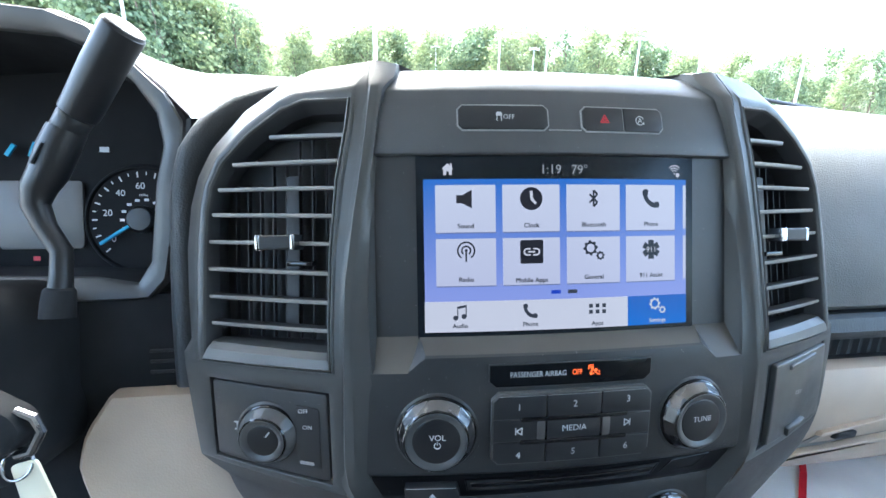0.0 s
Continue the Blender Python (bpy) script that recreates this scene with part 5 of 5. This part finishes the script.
def tree(seed, height, spread, thin=False):
    rnd = random.Random(seed)
    th = Thing("tree", (0, 0, 0), "broad leafy green tree at the lot's edge" if not thin else "slender leafy green tree at the lot's edge", "tree", "trees behind the lot", "", straight, Matrix.Identity(4))
    bm = bmesh.new()
    limbs = [((0, 0, 0), (rnd.uniform(-0.2, 0.2), rnd.uniform(-0.2, 0.2), height * 0.55), 0.16), ((0, 0, height * 0.5), (rnd.uniform(-0.5, 0.5), rnd.uniform(-0.5, 0.5), height * 0.92), 0.08)]
    tips = []
    for i in range(12 if not thin else 8):
        z0 = height * rnd.uniform(0.06, 0.75)
        a = rnd.uniform(0, 6.28)
        l = spread * rnd.uniform(0.45, 1.0) * (1.15 - z0 / height * 0.7)
        tip = (l * math.cos(a), l * math.sin(a), z0 + height * rnd.uniform(0.05, 0.22))
        limbs.append(((0, 0, z0), tip, 0.06))
        tips.append(tip)
    tips += [limbs[1][1], (0, 0, height * 0.8), (rnd.uniform(-0.5, 0.5), 0, height * 0.6)]
    for a, b, r in limbs:
        a, b = Vector(a), Vector(b)
        d = (b - a).normalized()
        u = d.orthogonal().normalized()
        v = d.cross(u)
        rows = [[bm.verts.new(p + (u * math.cos(k * 1.047) + v * math.sin(k * 1.047)) * q) for k in range(6)] for p, q in ((a, r), ((a + b) / 2, r * 0.7), (b, r * 0.3))]
        for x, y in zip(rows, rows[1:]):
            for k in range(6):
                bm.faces.new((x[k], x[(k + 1) % 6], y[(k + 1) % 6], y[k]))
    part("trunk", bm, M_BARK, th)
    bm = bmesh.new()
    for tip in tips:
        for _ in range(340 if not thin else 220):
            c = Vector(tip) + Vector((rnd.gauss(0, spread * 0.22), rnd.gauss(0, spread * 0.22), rnd.gauss(0, height * 0.055)))
            u = Vector((rnd.gauss(0, 1), rnd.gauss(0, 1), rnd.gauss(0, 1))).normalized()
            v = u.orthogonal().normalized()
            k = rnd.uniform(0.08, 0.21)
            w = u.cross(v)
            bm.faces.new([bm.verts.new(c + (v * p + w * q) * k) for p, q in ((-1, 0), (0, -0.6), (1, 0), (0, 0.6))])
    part("crown", bm, LEAVES[seed % 2], th, "", False)
    return th.ob


kinds = [tree(11, 10.0, 3.0), tree(12, 10.0, 3.4), tree(13, 10.0, 2.6), tree(14, 10.0, 1.8, True)]
rnd = random.Random(5)
CREST = [(60, 5.0), (48, 5.8), (40, 6.6), (36, 7.6), (31, 8.2), (25, 9.4), (16, 9.8), (10, 9.4), (3, 8.8), (-5, 9.2), (-11, 9.2), (-15, 11.0), (-19, 14.0), (-26, 16.0), (-38, 15.0), (-60, 13.0)]
spots = []
for i in range(96):
    az = -58 + i * 1.22 + rnd.uniform(-0.5, 0.5)
    d = (52 if az > -13 else 38) + rnd.uniform(-4, 7)
    top = 1.4 + d * math.tan(radians(lerp_table(CREST, az) + rnd.choice((-2.8, -1.8, -0.9, -0.2, 0.4, 1.0))))
    spots.append((d * math.sin(radians(az)), d * math.cos(radians(az)), rnd.choice((0, 1, 2, 2, 3)), top / 10.4))
for i in range(80):
    az = -58 + i * 1.46 + rnd.uniform(-0.5, 0.5)
    d = 64 + rnd.uniform(-4, 6)
    spots.append((d * math.sin(radians(az)), d * math.cos(radians(az)), rnd.choice((0, 1, 1, 2)), (1.4 + d * math.tan(radians(lerp_table(CREST, az) * 0.72 + rnd.uniform(-0.8, 0.6)))) / 10.4))
first = set()
for x, y, k, sc in spots:
    m = Matrix.Translation((x, y, 0)) @ Matrix.Rotation(rnd.uniform(0, 6.28), 4, "Z") @ Matrix.Scale(sc, 4)
    if k not in first:
        first.add(k)
        kinds[k].matrix_basis = m
    else:
        c = copy_thing(kinds[k], m)
        c.matrix_basis = m
M_POLE = plastic("pale galvanised steel", (0.62, 0.62, 0.60), 0.4, 30, 0.1, 0.1)


def lamp_post(x, y, h, r):
    th = Thing("lamp_post", (x, y, 0), "pale steel lot lamp post", "lamp post", "lamp posts", "", straight, Matrix.Identity(4))
    part("pole", pipe([(x, y, 0.6), (x, y, h * 0.5), (x, y, h)], [r, r * 0.85, r * 0.65], 12), M_POLE, th)
    part("base", pipe([(x, y, 0.0), (x, y, 0.62)], [r * 2.4, r * 2.4], 12), M_ASPHALT, th, "concrete base")
    part("head", pipe([(x - 0.5, y, h - 0.05), (x, y, h + 0.05), (x + 0.5, y, h - 0.05)], [0.09, 0.07, 0.09], 8), M_POLE, th)


for az, d, h, r in ((-1.1, 30, 12.0, 0.14), (13.6, 44, 8.2, 0.10), (19.1, 44, 8.2, 0.10), (17.6, 48, 7.6, 0.07), (29.0, 43, 7.6, 0.10), (35.2, 42, 7.6, 0.11), (44.0, 42, 6.6, 0.10), (-26.1, 30, 9.0, 0.10), (6.1, 47, 7.6, 0.07)):
    lamp_post(d * math.sin(radians(az)), d * math.cos(radians(az)), h, r)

++++++

TASK REQUIREMENTS: Reproduce the data word for word, excluding its pictures.

OUTPUT:
0.0 s
Continue the Blender Python (bpy) script that recreates this scene with part 5 of 5. This part finishes the script.
def tree(seed, height, spread, thin=False):
    rnd = random.Random(seed)
    th = Thing("tree", (0, 0, 0), "broad leafy green tree at the lot's edge" if not thin else "slender leafy green tree at the lot's edge", "tree", "trees behind the lot", "", straight, Matrix.Identity(4))
    bm = bmesh.new()
    limbs = [((0, 0, 0), (rnd.uniform(-0.2, 0.2), rnd.uniform(-0.2, 0.2), height * 0.55), 0.16), ((0, 0, height * 0.5), (rnd.uniform(-0.5, 0.5), rnd.uniform(-0.5, 0.5), height * 0.92), 0.08)]
    tips = []
    for i in range(12 if not thin else 8):
        z0 = height * rnd.uniform(0.06, 0.75)
        a = rnd.uniform(0, 6.28)
        l = spread * rnd.uniform(0.45, 1.0) * (1.15 - z0 / height * 0.7)
        tip = (l * math.cos(a), l * math.sin(a), z0 + height * rnd.uniform(0.05, 0.22))
        limbs.append(((0, 0, z0), tip, 0.06))
        tips.append(tip)
    tips += [limbs[1][1], (0, 0, height * 0.8), (rnd.uniform(-0.5, 0.5), 0, height * 0.6)]
    for a, b, r in limbs:
        a, b = Vector(a), Vector(b)
        d = (b - a).normalized()
        u = d.orthogonal().normalized()
        v = d.cross(u)
        rows = [[bm.verts.new(p + (u * math.cos(k * 1.047) + v * math.sin(k * 1.047)) * q) for k in range(6)] for p, q in ((a, r), ((a + b) / 2, r * 0.7), (b, r * 0.3))]
        for x, y in zip(rows, rows[1:]):
            for k in range(6):
                bm.faces.new((x[k], x[(k + 1) % 6], y[(k + 1) % 6], y[k]))
    part("trunk", bm, M_BARK, th)
    bm = bmesh.new()
    for tip in tips:
        for _ in range(340 if not thin else 220):
            c = Vector(tip) + Vector((rnd.gauss(0, spread * 0.22), rnd.gauss(0, spread * 0.22), rnd.gauss(0, height * 0.055)))
            u = Vector((rnd.gauss(0, 1), rnd.gauss(0, 1), rnd.gauss(0, 1))).normalized()
            v = u.orthogonal().normalized()
            k = rnd.uniform(0.08, 0.21)
            w = u.cross(v)
            bm.faces.new([bm.verts.new(c + (v * p + w * q) * k) for p, q in ((-1, 0), (0, -0.6), (1, 0), (0, 0.6))])
    part("crown", bm, LEAVES[seed % 2], th, "", False)
    return th.ob


kinds = [tree(11, 10.0, 3.0), tree(12, 10.0, 3.4), tree(13, 10.0, 2.6), tree(14, 10.0, 1.8, True)]
rnd = random.Random(5)
CREST = [(60, 5.0), (48, 5.8), (40, 6.6), (36, 7.6), (31, 8.2), (25, 9.4), (16, 9.8), (10, 9.4), (3, 8.8), (-5, 9.2), (-11, 9.2), (-15, 11.0), (-19, 14.0), (-26, 16.0), (-38, 15.0), (-60, 13.0)]
spots = []
for i in range(96):
    az = -58 + i * 1.22 + rnd.uniform(-0.5, 0.5)
    d = (52 if az > -13 else 38) + rnd.uniform(-4, 7)
    top = 1.4 + d * math.tan(radians(lerp_table(CREST, az) + rnd.choice((-2.8, -1.8, -0.9, -0.2, 0.4, 1.0))))
    spots.append((d * math.sin(radians(az)), d * math.cos(radians(az)), rnd.choice((0, 1, 2, 2, 3)), top / 10.4))
for i in range(80):
    az = -58 + i * 1.46 + rnd.uniform(-0.5, 0.5)
    d = 64 + rnd.uniform(-4, 6)
    spots.append((d * math.sin(radians(az)), d * math.cos(radians(az)), rnd.choice((0, 1, 1, 2)), (1.4 + d * math.tan(radians(lerp_table(CREST, az) * 0.72 + rnd.uniform(-0.8, 0.6)))) / 10.4))
first = set()
for x, y, k, sc in spots:
    m = Matrix.Translation((x, y, 0)) @ Matrix.Rotation(rnd.uniform(0, 6.28), 4, "Z") @ Matrix.Scale(sc, 4)
    if k not in first:
        first.add(k)
        kinds[k].matrix_basis = m
    else:
        c = copy_thing(kinds[k], m)
        c.matrix_basis = m
M_POLE = plastic("pale galvanised steel", (0.62, 0.62, 0.60), 0.4, 30, 0.1, 0.1)


def lamp_post(x, y, h, r):
    th = Thing("lamp_post", (x, y, 0), "pale steel lot lamp post", "lamp post", "lamp posts", "", straight, Matrix.Identity(4))
    part("pole", pipe([(x, y, 0.6), (x, y, h * 0.5), (x, y, h)], [r, r * 0.85, r * 0.65], 12), M_POLE, th)
    part("base", pipe([(x, y, 0.0), (x, y, 0.62)], [r * 2.4, r * 2.4], 12), M_ASPHALT, th, "concrete base")
    part("head", pipe([(x - 0.5, y, h - 0.05), (x, y, h + 0.05), (x + 0.5, y, h - 0.05)], [0.09, 0.07, 0.09], 8), M_POLE, th)


for az, d, h, r in ((-1.1, 30, 12.0, 0.14), (13.6, 44, 8.2, 0.10), (19.1, 44, 8.2, 0.10), (17.6, 48, 7.6, 0.07), (29.0, 43, 7.6, 0.10), (35.2, 42, 7.6, 0.11), (44.0, 42, 6.6, 0.10), (-26.1, 30, 9.0, 0.10), (6.1, 47, 7.6, 0.07)):
    lamp_post(d * math.sin(radians(az)), d * math.cos(radians(az)), h, r)